═══ SUPPLIED INFORMATION ═══
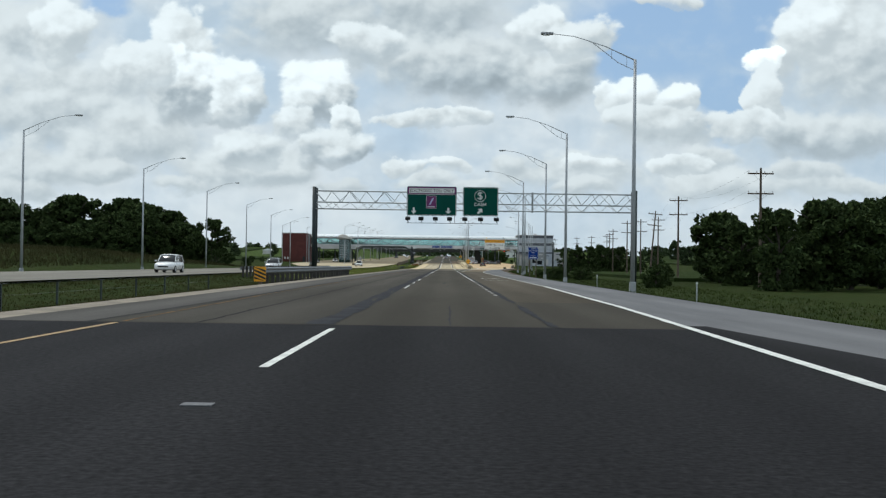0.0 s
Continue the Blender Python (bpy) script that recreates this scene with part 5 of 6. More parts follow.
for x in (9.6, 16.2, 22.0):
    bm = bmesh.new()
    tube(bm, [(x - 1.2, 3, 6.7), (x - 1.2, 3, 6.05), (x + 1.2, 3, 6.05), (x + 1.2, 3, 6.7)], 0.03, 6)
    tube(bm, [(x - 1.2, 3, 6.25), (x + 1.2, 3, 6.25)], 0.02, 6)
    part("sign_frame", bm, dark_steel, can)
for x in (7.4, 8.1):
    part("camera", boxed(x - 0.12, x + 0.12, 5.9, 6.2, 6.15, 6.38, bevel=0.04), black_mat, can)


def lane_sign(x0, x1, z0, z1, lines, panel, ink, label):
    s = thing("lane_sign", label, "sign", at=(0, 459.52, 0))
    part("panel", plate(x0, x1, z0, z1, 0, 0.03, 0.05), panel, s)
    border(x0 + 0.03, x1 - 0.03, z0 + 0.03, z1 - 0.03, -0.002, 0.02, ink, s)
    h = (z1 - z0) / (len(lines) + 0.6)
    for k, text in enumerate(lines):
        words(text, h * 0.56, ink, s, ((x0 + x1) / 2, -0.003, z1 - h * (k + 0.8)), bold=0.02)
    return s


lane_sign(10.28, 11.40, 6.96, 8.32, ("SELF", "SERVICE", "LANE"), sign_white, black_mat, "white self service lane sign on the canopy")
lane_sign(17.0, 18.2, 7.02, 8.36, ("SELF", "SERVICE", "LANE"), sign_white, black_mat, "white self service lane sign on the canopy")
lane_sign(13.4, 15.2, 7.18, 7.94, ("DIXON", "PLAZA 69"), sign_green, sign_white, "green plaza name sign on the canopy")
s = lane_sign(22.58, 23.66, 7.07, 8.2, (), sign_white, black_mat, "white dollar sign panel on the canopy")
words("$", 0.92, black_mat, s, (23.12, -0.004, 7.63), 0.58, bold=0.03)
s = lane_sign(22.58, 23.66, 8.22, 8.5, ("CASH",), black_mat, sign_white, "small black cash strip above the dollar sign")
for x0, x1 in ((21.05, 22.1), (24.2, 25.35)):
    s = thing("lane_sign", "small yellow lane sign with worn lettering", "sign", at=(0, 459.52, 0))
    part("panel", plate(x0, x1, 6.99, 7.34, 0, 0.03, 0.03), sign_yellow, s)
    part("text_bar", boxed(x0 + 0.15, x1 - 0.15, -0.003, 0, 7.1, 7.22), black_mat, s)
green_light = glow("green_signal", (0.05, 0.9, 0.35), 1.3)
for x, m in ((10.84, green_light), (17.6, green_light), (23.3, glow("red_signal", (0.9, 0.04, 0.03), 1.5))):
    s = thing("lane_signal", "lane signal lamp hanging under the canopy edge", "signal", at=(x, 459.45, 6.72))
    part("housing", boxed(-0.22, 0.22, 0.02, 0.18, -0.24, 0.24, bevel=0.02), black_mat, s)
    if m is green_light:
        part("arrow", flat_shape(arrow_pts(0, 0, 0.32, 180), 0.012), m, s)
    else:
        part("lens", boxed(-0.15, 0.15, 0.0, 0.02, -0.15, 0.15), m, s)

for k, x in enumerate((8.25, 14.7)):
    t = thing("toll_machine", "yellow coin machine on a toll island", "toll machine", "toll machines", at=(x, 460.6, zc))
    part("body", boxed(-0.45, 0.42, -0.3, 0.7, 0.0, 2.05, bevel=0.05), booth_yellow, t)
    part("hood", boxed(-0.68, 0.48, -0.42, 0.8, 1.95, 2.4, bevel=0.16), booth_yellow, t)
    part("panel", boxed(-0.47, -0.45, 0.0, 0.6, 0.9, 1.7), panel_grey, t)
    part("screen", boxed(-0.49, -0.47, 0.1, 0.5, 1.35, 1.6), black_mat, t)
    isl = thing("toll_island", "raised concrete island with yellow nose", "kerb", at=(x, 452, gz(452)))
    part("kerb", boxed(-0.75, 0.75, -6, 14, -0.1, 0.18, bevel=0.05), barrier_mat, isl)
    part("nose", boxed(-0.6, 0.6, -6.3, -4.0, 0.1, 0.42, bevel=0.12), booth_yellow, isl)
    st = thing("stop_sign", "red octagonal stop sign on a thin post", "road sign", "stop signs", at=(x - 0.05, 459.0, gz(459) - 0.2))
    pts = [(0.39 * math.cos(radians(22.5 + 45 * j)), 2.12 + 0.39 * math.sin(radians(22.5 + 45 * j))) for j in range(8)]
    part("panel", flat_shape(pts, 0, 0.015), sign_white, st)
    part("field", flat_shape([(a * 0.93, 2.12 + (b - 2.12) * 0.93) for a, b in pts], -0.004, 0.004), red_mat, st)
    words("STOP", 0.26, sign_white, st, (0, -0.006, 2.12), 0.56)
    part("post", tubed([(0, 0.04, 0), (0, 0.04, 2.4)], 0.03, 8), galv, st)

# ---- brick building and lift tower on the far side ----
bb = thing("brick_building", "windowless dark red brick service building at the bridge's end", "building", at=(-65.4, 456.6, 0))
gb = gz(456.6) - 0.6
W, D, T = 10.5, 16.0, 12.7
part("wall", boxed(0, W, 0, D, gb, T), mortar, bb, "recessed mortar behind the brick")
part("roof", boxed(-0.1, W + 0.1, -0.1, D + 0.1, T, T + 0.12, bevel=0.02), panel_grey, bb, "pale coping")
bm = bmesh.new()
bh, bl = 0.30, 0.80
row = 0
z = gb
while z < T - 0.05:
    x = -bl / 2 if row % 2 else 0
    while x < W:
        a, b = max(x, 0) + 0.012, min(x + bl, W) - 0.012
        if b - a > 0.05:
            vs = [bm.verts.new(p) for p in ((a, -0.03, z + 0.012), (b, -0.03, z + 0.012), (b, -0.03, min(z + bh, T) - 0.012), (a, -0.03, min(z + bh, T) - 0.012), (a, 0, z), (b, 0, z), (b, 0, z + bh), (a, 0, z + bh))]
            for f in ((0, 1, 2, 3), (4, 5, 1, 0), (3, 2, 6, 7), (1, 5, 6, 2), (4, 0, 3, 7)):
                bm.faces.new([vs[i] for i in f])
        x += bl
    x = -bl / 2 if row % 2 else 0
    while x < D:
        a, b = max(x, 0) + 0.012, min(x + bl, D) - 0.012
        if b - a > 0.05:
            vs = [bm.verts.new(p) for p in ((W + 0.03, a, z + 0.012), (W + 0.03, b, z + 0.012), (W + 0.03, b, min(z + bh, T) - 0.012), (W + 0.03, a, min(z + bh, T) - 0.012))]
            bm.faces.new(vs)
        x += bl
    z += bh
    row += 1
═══
● WRITTEN EXERCISE: Restate the material word for word from its first line through the line containing "bevel=0.04), black_mat, can)", both included; the pictures do not belong in it.

● THE RESPONSE:
0.0 s
Continue the Blender Python (bpy) script that recreates this scene with part 5 of 6. More parts follow.
for x in (9.6, 16.2, 22.0):
    bm = bmesh.new()
    tube(bm, [(x - 1.2, 3, 6.7), (x - 1.2, 3, 6.05), (x + 1.2, 3, 6.05), (x + 1.2, 3, 6.7)], 0.03, 6)
    tube(bm, [(x - 1.2, 3, 6.25), (x + 1.2, 3, 6.25)], 0.02, 6)
    part("sign_frame", bm, dark_steel, can)
for x in (7.4, 8.1):
    part("camera", boxed(x - 0.12, x + 0.12, 5.9, 6.2, 6.15, 6.38, bevel=0.04), black_mat, can)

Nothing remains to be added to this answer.